They say everyone’s favorite thing to hear is their own name. That’s why sales people are trained to learn your name quickly and use it a few times in conversation, to build rapport and trust. 

Emails and websites use your name to show they recognize who you are and to give a sense of personalization. And it generally works, even though anyone who spends more than a few seconds to think about it knows their name is just a variable in a highly automated or programmatic system, and it’s not really hand-written just to them. Regardless, simple personalizations do have the desired effect. 

In our work, we think about a deeper level of personalization, pushing beyond the superficial things like showing your name and photo. We like to think about putting the content or features you care about most up front, and moving the stuff you don’t care about out of immediate view. We see social media platforms do this all the time with content, but what about with features and functionality of an application?

Adaptive UIs create a more focused and tailored experience, enabling people to accomplish the tasks they care about with less friction. One project we’re working on is focused on customizing the UI of the app to the person using it, dynamically. We know who logged in, we look at their role in the organization, and can analyze their previous work to understand which parts of the application they use and make those more prominent next time they log in. It’s a learning interface that gets more useful the more you use it. This isn’t new tech. We did it in the software we built at my previous company, too. While it’s not a new concept, it is relatively rare to see in the wild, and that’s because it’s hard to do.

Modern AI and ML algorithms are changing that. Combined with the available computing power these days it’s much easier to analyze and act on vast amounts of data and make adaptive experiences as a result.

McKinsey is (unsurprisingly) looking at this, too. In a recent article, they start to explore how AI/ML are changing the face of current products and services and creating opportunities for things we hadn’t previously thought possible. 

Empathy—the ability to relate to and understand another person’s emotions—is the basis of strong relationships. Understanding social cues and adapting to them is how people build trust. That’s not easy to do digitally or at scale.

Machine learning is changing that, or at least getting much better at reading and reacting to emotional cues. More sophisticated algorithms are allowing programs to interpret new kinds of data (visual, auditory) and extrapolate emotions much more effectively than in the past. Amazon has patented new features that will enable its Echo device to detect when someone is ill—such as nasal tones that indicate a stuffed nose. It will then offer a suitable recommendation, such as a chicken-soup recipe or cough drops, some of which could then be purchased over the device for at-home delivery.

This is fascinating, and a little creepy, but the creepy feeling will fade with time just as it has with the concept of a little hockey puck listening to everything you say (I see you, Alexa).

Obviously, this has far-reaching implications. It will most likely be exploited by marketers first, then once the economies of scale make it more affordable, you’ll start to see apps and services using more adaptive UI in an effort to make you more comfortable using them (and loyal to the platform).

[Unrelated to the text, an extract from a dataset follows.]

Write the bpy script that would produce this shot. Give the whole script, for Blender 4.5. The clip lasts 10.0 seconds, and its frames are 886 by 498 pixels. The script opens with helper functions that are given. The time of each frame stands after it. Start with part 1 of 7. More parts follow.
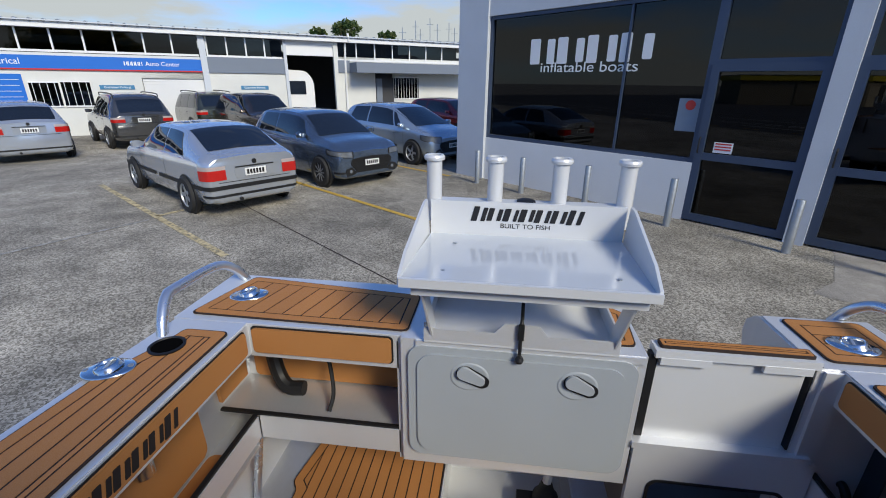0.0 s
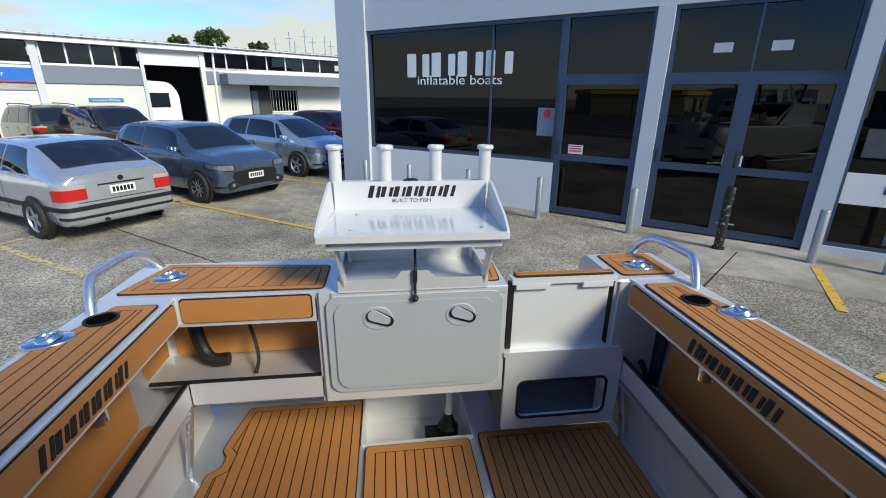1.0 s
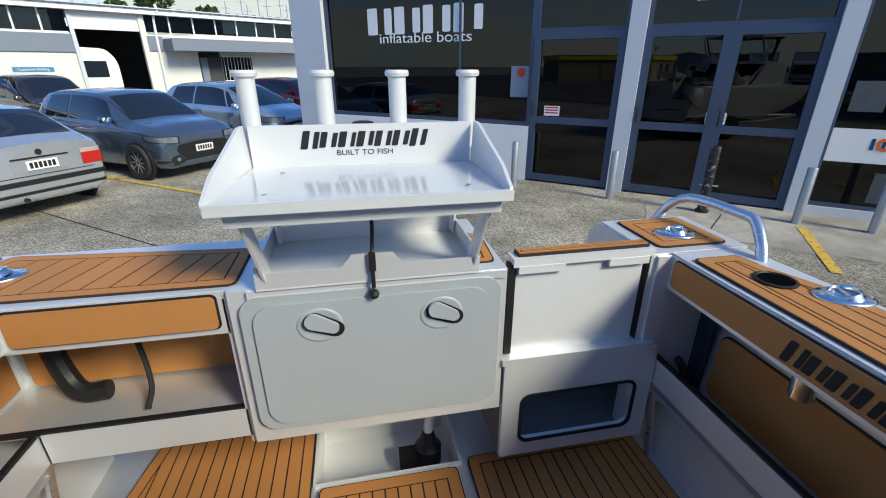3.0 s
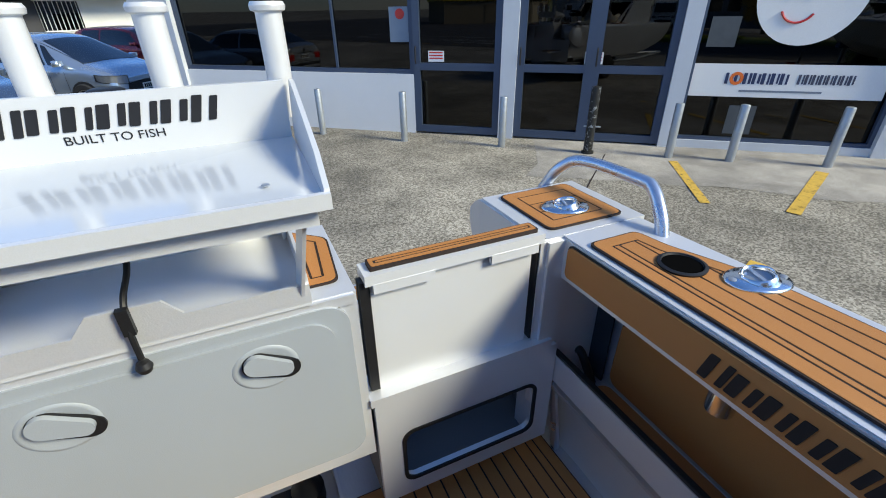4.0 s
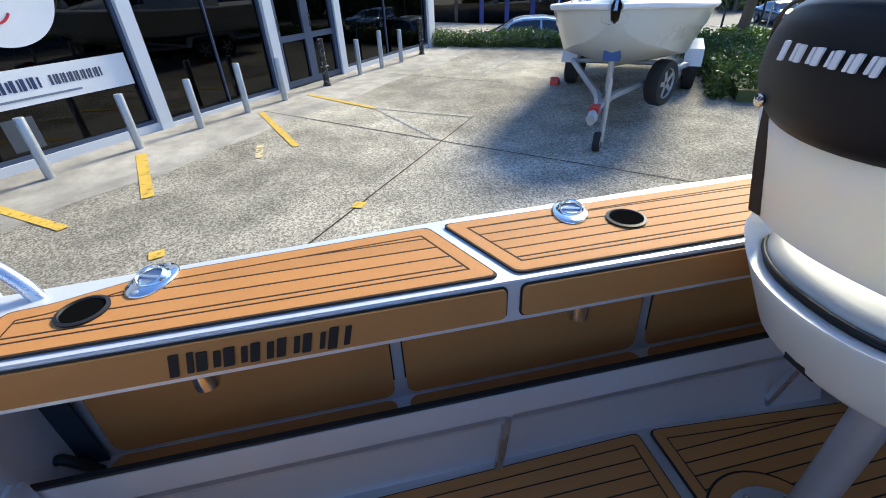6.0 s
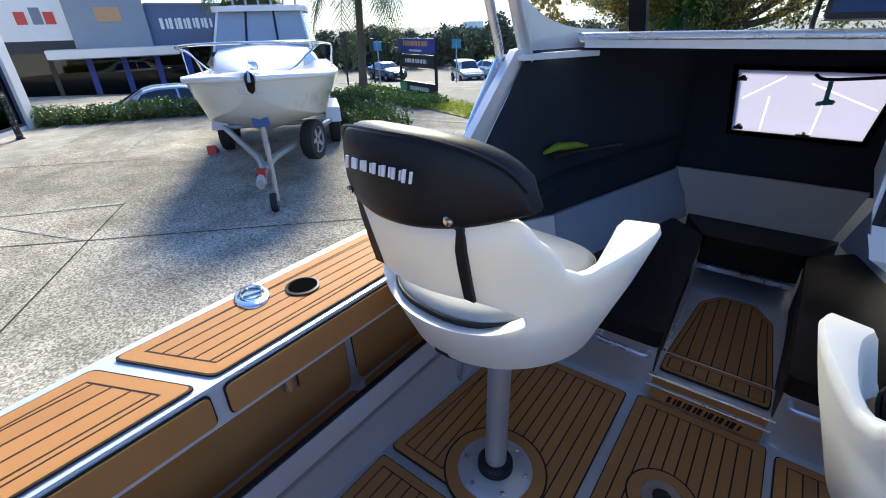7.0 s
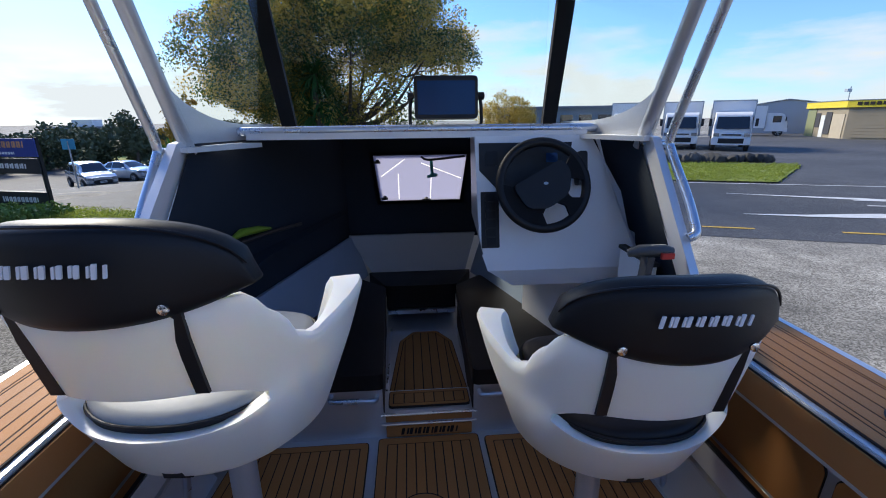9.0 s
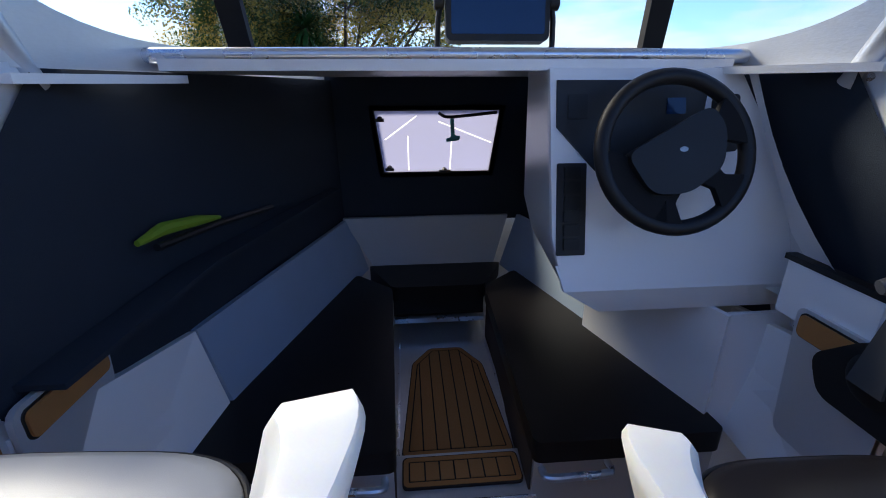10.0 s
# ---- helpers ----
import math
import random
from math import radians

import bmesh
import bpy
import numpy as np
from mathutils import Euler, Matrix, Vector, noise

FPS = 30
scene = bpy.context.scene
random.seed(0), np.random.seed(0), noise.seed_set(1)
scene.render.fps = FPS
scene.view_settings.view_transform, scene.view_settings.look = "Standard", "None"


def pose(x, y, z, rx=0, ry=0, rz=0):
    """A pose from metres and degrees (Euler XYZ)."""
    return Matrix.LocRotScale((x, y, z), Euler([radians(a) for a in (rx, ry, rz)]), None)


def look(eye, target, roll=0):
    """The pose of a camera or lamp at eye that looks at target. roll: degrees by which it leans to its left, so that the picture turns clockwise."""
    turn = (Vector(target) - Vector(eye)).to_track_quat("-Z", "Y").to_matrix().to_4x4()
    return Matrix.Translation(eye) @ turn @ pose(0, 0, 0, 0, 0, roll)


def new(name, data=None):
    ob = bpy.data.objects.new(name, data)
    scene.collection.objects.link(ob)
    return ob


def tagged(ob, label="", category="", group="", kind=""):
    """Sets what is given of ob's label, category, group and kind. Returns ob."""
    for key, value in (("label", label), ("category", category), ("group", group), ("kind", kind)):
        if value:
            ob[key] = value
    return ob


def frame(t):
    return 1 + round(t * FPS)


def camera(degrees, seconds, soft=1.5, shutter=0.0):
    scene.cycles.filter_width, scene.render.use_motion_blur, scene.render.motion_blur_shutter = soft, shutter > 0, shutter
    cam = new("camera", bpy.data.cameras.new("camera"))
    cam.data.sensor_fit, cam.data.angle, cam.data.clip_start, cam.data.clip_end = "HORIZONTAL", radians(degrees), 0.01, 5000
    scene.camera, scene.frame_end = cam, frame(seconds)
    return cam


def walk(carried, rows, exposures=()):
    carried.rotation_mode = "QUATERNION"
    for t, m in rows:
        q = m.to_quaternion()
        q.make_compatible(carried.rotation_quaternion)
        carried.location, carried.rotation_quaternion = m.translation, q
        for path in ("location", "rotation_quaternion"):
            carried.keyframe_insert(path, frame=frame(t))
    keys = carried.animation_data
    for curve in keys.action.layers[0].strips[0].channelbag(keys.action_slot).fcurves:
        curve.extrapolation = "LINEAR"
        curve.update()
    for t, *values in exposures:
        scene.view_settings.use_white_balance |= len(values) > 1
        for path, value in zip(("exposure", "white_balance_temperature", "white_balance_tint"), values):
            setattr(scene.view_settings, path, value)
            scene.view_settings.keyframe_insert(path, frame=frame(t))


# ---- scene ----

As you’re thinking about your products and services, what kind of small personalizations or customizations could you offer that would elevate the experience? Is it rearranging the navigation, or placement of different information on a dashboard, maybe changing the steps in a workflow for people with high proficiency? AI and ML will undoubtedly change the way we build interfaces. Will your company take advantage of it, or be taken advantage of by the competition?